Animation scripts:
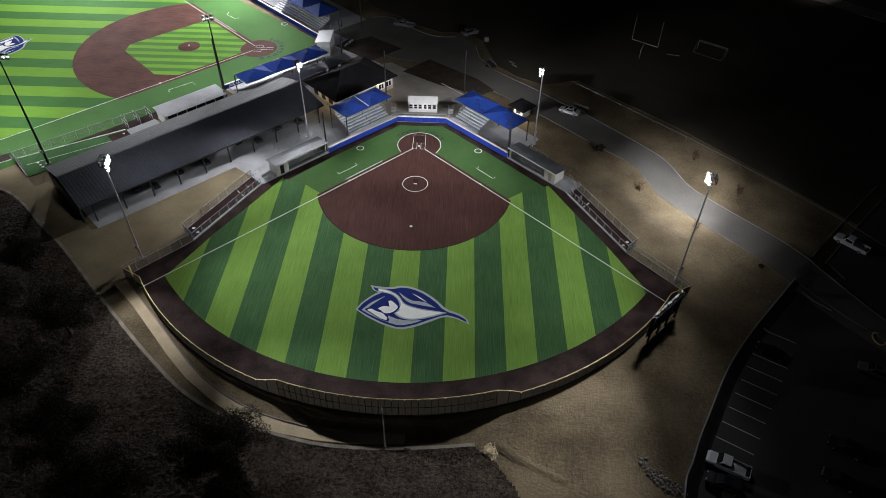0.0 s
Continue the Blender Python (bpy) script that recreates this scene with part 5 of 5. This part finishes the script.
def vehicle(name, at, heading, paint, label, category, style):
    """style: sedan, suv or pickup. The car's nose points along +x before it is turned."""
    root = thing(name, (0, 0, 0), label, category, "parked vehicles")
    L, W = {"sedan": (4.7, 1.8), "suv": (4.9, 1.9), "pickup": (5.8, 2.0)}[style]
    h = L / 2

    def loft(sections):
        bm = B()
        rings = []
        for x, w, z0, z1 in sections:
            r = [(x, -w, z0), (x, -w, z1 - 0.08), (x, -w + 0.10, z1), (x, w - 0.10, z1), (x, w, z1 - 0.08), (x, w, z0)]
            rings.append([bm.verts.new(p) for p in r])
        for a, b in zip(rings, rings[1:]):
            for i in range(6):
                bm.faces.new((a[i], a[(i + 1) % 6], b[(i + 1) % 6], b[i]))
        bm.faces.new(rings[0])
        bm.faces.new(rings[-1][::-1])
        return bm
    w = W / 2
    if style == "pickup":
        part("body", loft([(-h, w - 0.04, 0.5, 0.62), (-h + 0.02, w, 0.42, 0.66), (h * 0.62, w, 0.36, 0.98), (h - 0.35, w, 0.36, 0.94), (h, w - 0.14, 0.42, 0.82)]), paint, root)
        part("cab", loft([(-0.35, w - 0.10, 0.9, 1.0), (-0.25, w - 0.14, 0.9, 1.72), (0.9, w - 0.16, 0.9, 1.74), (1.65, w - 0.12, 0.9, 1.02)]), paint, root)
        for y in (-w + 0.06, w - 0.06):
            part("bed_side", hexa(B(), XY, -h + 0.05, -0.32, y - 0.06, y + 0.06, 0.6, 1.06), paint, root)
        part("tailgate", hexa(B(), XY, -h, -h + 0.08, -w + 0.12, w - 0.12, 0.6, 1.04), paint, root)
        part("bed_floor", hexa(B(), XY, -h + 0.09, -0.34, -w + 0.13, w - 0.13, 0.66, 0.70), M_DARK, root, "dark bed liner")
        part("windscreen", shell(B(), [((0.98, -w + 0.24, 1.725), (1.58, -w + 0.2, 1.12), (1.58, w - 0.2, 1.12), (0.98, w - 0.24, 1.725))], 0.03), M_GLASS, root, "dark windscreen")
        part("rear_window", hexa(B(), XY, -0.34, -0.27, -w + 0.3, w - 0.3, 1.15, 1.6), M_GLASS, root)
        for y in (-w + 0.13, w - 0.13):
            part("side_window", hexa(B(), XY, -0.15, 1.0, y - 0.03, y + 0.03, 1.12, 1.6), M_GLASS, root)
        wheels = (-h + 1.15, h - 1.0)
    else:
        top = 1.42 if style == "sedan" else 1.72
        back = -h + (0.75 if style == "sedan" else 0.12)
        part("body", loft([(-h, w - 0.16, 0.42, 0.80), (-h + 0.3, w, 0.34, 0.92), (0.0, w, 0.30, 0.94), (h - 0.9, w, 0.32, 0.88), (h - 0.15, w - 0.08, 0.36, 0.76), (h, w - 0.22, 0.42, 0.66)]), paint, root)
        part("cabin", loft([(back, w - 0.14, 0.85, 0.96), (back + 0.6, w - 0.24, 0.85, top - 0.04), (0.35, w - 0.24, 0.85, top), (1.2, w - 0.14, 0.85, 0.96)]), paint, root)
        part("windscreen", shell(B(), [((0.43, -w + 0.34, top + 0.0), (1.12, -w + 0.22, 1.03), (1.12, w - 0.22, 1.03), (0.43, w - 0.34, top + 0.0))], 0.03), M_GLASS, root, "dark windscreen")
        part("rear_window", shell(B(), [((back + 0.10, -w + 0.24, 1.06), (back + 0.54, -w + 0.34, top - 0.03), (back + 0.54, w - 0.34, top - 0.03), (back + 0.10, w - 0.24, 1.06))], 0.03), M_GLASS, root)
        for y in (-w + 0.19, w - 0.19):
            part("side_window", hexa(B(), XY, back + 0.65, 0.5, y - 0.04, y + 0.04, 1.0, top - 0.12), M_GLASS, root)
        part("sunroof", hexa(B(), XY, -0.5, 0.2, -0.4, 0.4, top - 0.01, top + 0.012), M_GLASS, root)
        wheels = (-h + 0.95, h - 0.9)
    for x in wheels:
        for y in (-w + 0.08, w - 0.08):
            s = 1 if y > 0 else -1
            wheel = part("wheel", tube(B(), (x, y - 0.11, 0.34), (x, y + 0.11, 0.34), 0.34, n=14), M_RUBBER, root)
            part("rim", tube(B(), (x, y + s * 0.105, 0.34), (x, y + s * 0.125, 0.34), 0.21, n=10), M_GALV, wheel)
    for y in (-w + 0.35, w - 0.35):
        part("headlight", hexa(B(), XY, h - 0.14, h - 0.01, y - 0.16, y + 0.16, 0.62, 0.76), M_GALV, root)
        part("tail_light", hexa(B(), XY, -h - 0.01, -h + 0.06, y - 0.12, y + 0.12, 0.62, 0.80), mat_tail, root)
    root.location = (at[0], at[1], ground_z(*at) + 0.05)
    root.rotation_euler = (0, 0, radians(heading))
    return root


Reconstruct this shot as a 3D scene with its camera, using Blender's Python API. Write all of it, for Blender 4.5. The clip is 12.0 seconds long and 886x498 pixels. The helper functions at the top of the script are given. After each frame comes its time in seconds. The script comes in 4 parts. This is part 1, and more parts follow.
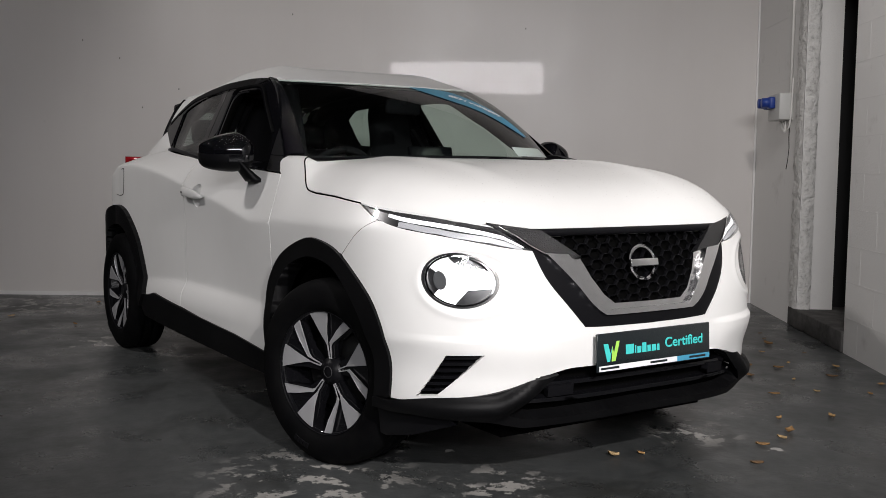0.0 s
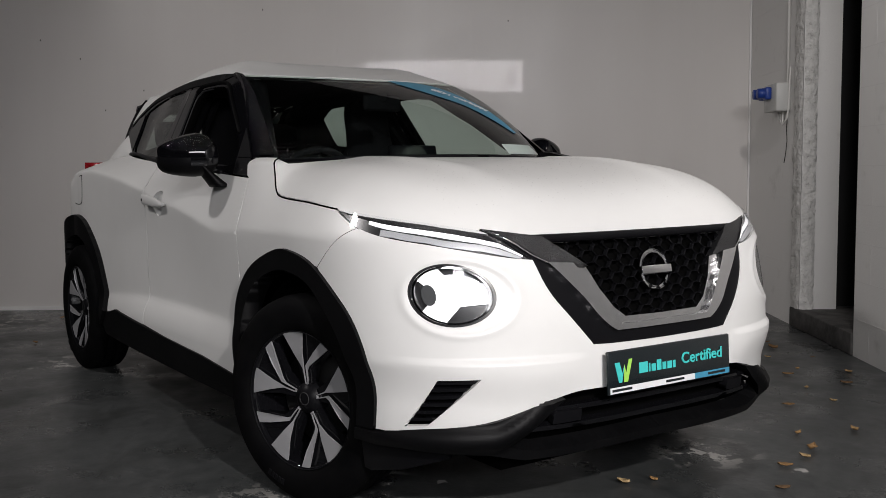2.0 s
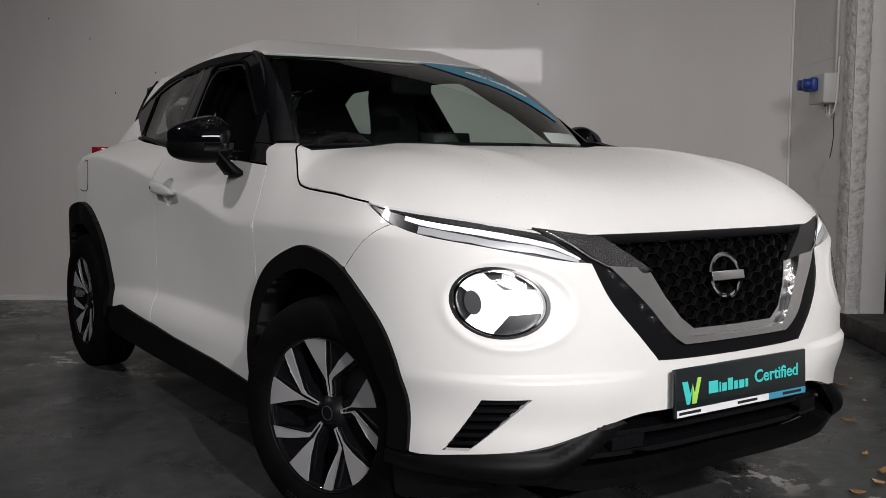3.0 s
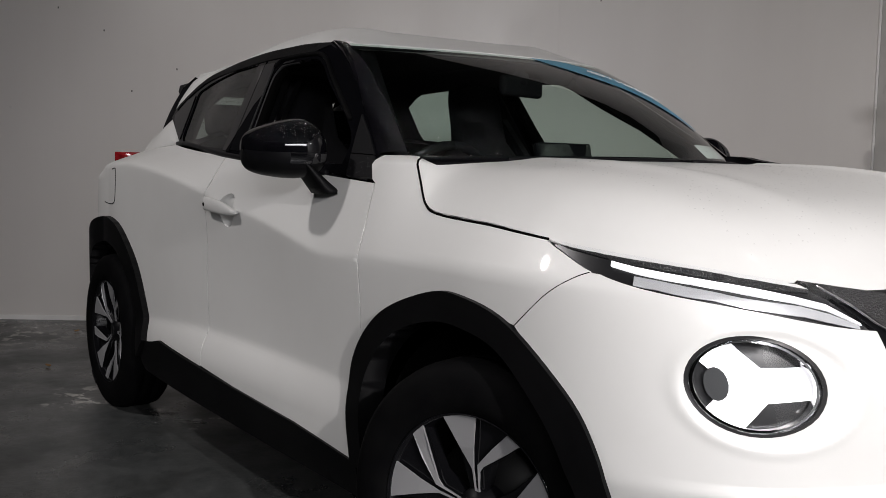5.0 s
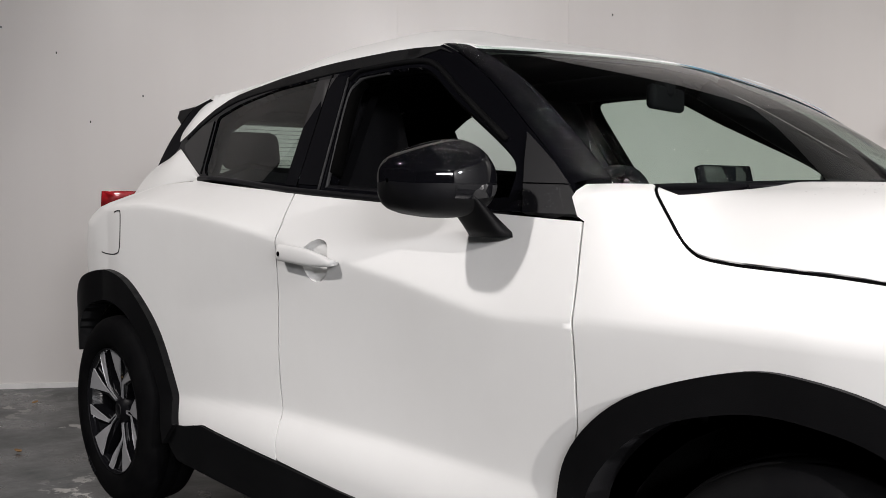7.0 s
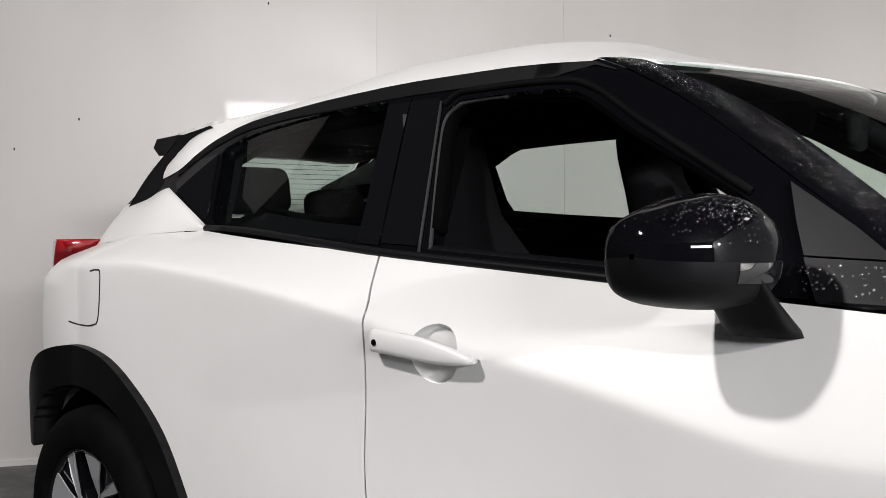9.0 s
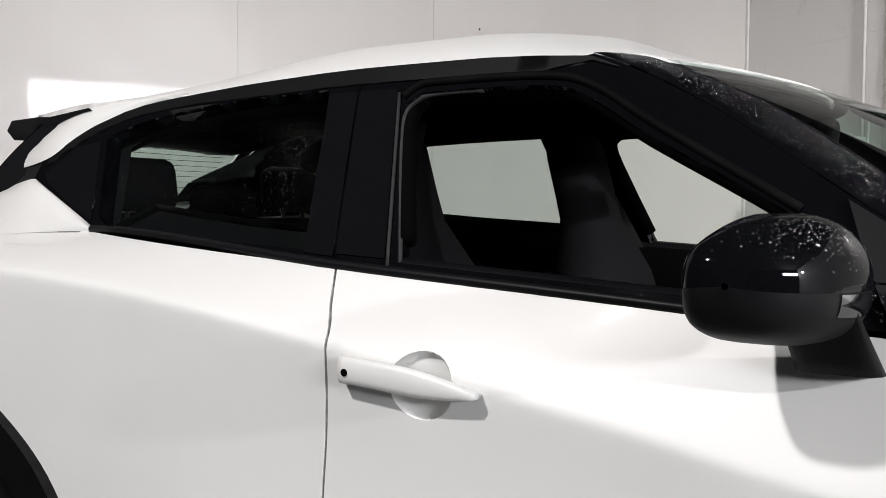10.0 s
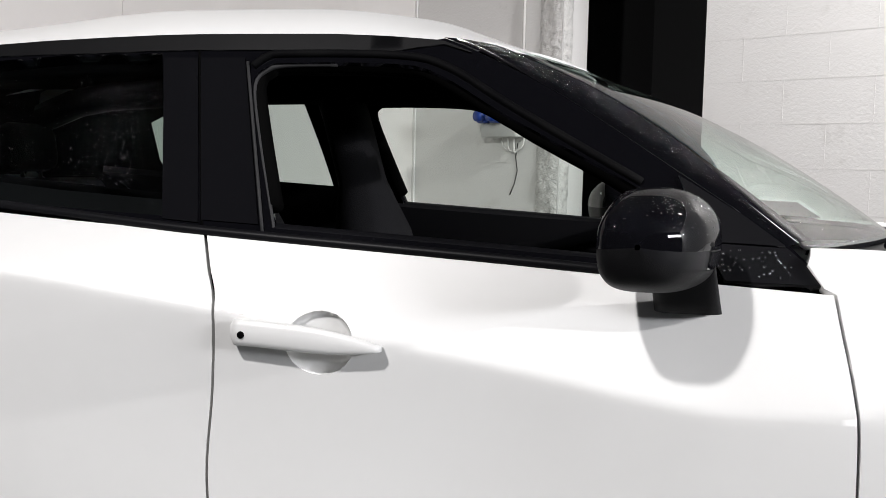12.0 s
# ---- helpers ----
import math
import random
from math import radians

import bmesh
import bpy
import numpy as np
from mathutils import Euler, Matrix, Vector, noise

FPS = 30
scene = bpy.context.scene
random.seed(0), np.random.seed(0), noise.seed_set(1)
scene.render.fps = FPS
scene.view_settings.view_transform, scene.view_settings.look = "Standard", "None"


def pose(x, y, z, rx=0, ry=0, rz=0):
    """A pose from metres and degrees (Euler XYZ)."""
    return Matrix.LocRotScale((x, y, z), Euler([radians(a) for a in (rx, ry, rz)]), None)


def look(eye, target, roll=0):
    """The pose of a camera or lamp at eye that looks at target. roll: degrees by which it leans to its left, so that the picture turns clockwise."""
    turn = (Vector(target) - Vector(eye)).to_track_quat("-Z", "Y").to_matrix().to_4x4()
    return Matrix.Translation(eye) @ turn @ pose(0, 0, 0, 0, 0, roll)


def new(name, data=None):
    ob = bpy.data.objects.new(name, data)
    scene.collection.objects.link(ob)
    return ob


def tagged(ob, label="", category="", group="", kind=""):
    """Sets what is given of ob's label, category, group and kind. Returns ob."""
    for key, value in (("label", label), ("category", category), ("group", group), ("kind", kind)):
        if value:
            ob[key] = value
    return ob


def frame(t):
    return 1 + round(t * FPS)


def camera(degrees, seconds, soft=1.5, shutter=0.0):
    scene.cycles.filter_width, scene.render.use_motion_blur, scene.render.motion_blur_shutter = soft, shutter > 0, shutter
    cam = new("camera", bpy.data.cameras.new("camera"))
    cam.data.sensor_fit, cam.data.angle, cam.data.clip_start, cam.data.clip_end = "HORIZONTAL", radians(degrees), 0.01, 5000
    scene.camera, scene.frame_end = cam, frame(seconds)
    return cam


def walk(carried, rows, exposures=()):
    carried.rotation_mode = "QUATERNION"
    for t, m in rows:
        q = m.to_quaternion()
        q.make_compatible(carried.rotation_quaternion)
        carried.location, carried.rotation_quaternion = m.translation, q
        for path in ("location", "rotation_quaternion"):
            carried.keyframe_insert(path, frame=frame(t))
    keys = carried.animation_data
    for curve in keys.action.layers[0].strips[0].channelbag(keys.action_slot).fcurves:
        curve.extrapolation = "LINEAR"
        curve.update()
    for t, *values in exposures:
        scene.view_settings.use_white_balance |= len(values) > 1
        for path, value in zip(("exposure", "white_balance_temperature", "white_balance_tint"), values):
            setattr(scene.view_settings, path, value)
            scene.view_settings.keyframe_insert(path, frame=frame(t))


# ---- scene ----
cam = camera(49.0, 12.0, soft=0.8)
PATH = [
    (0, (3.191, -2.417, 1.082), (1.528, -1.318, 0.916), 0.6),
    (0.5, (3.161, -2.44, 1.078), (1.505, -1.329, 0.922), -0.1),
    (1, (3.139, -2.434, 1.081), (1.486, -1.319, 0.935), 0.5),
    (1.5, (3.058, -2.374, 1.082), (1.403, -1.26, 0.933), -0.2),
    (2, (2.868, -2.232, 1.08), (1.228, -1.099, 0.915), -0.5),
    (2.5, (2.736, -2.135, 1.077), (1.097, -1.003, 0.902), -0.0),
    (2.7, (2.661, -2.126, 1.073), (1.009, -1.014, 0.889), 0.4),
    (4.5, (1.913, -2.038, 1.111), (0.282, -0.896, 0.927), -0.4),
    (5, (1.718, -2.101, 1.105), (0.086, -0.958, 0.931), 1.1),
    (5.5, (1.462, -2.216, 1.146), (-0.108, -0.984, 1.015), -1.4),
    (6, (1.254, -2.248, 1.124), (-0.313, -1.01, 1.001), -0.4),
    (6.5, (1.005, -2.248, 1.111), (-0.515, -0.952, 1.001), -1.1),
    (7, (0.777, -2.24, 1.103), (-0.731, -0.931, 0.995), -0.4),
    (7.5, (0.547, -2.241, 1.106), (-0.936, -0.904, 1.01), 0.4),
    (9.5, (-0.321, -2.154, 1.213), (-1.542, -0.572, 1.143), -0.1),
    (10, (-0.519, -2.162, 1.224), (-1.545, -0.446, 1.144), 0.6),
    (10.5, (-0.688, -2.219, 1.247), (-1.472, -0.381, 1.170), -1.45),
    (11, (-0.792, -2.329, 1.258), (-1.305, -0.400, 1.133), -1.7),
    (11.5, (-0.842, -2.428, 1.261), (-1.244, -0.474, 1.118), -1.1),
    (12, (-0.907, -2.468, 1.246), (-1.185, -0.494, 1.083), 1.3),
]
EXPOSURES = [(0, -0.20, 6500, 13), (2.5, -0.53, 6500, 13), (5, -0.36, 6500, 13), (6, 0.14, 6500, 13), (6.5, 0.34, 6500, 13), (7, 0.66, 6500, 13), (7.5, 0.92, 6500, 13), (9.5, 0.88, 6450, 12), (12, 1.02, 6350, 12)]
walk(cam, [(t, look(eye, target, roll)) for t, eye, target, roll in PATH], EXPOSURES)

# ---- world, lamps and exposure ----
world = bpy.data.worlds.new("world")
scene.world = world
world.use_nodes = True
sky = world.node_tree.nodes.new("ShaderNodeTexSky")
sky.sky_type, sky.sun_disc = "NISHITA", False
sky.sun_elevation, sky.sun_rotation = radians(18), radians(120)
world.node_tree.links.new(sky.outputs[0], world.node_tree.nodes["Background"].inputs[0])
world.node_tree.nodes["Background"].inputs[1].default_value = 0.06

# corner of the bay, the run of its side wall and of its back wall, and the way from the back wall into the bay
CORNER = Vector((-2.047, 4.082, 0))
SIDE = Vector((0.8015, -0.598, 0)).normalized()
BACK = Vector((0.56, 0.828, 0)).normalized()
OUT = Vector((0.828, -0.56, 0)).normalized()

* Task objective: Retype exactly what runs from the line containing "# ---- helpers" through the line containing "scene.render.fps = FPS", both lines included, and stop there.

* Expected answer:
# ---- helpers ----
import math
import random
from math import radians

import bmesh
import bpy
import numpy as np
from mathutils import Euler, Matrix, Vector, noise

FPS = 30
scene = bpy.context.scene
random.seed(0), np.random.seed(0), noise.seed_set(1)
scene.render.fps = FPS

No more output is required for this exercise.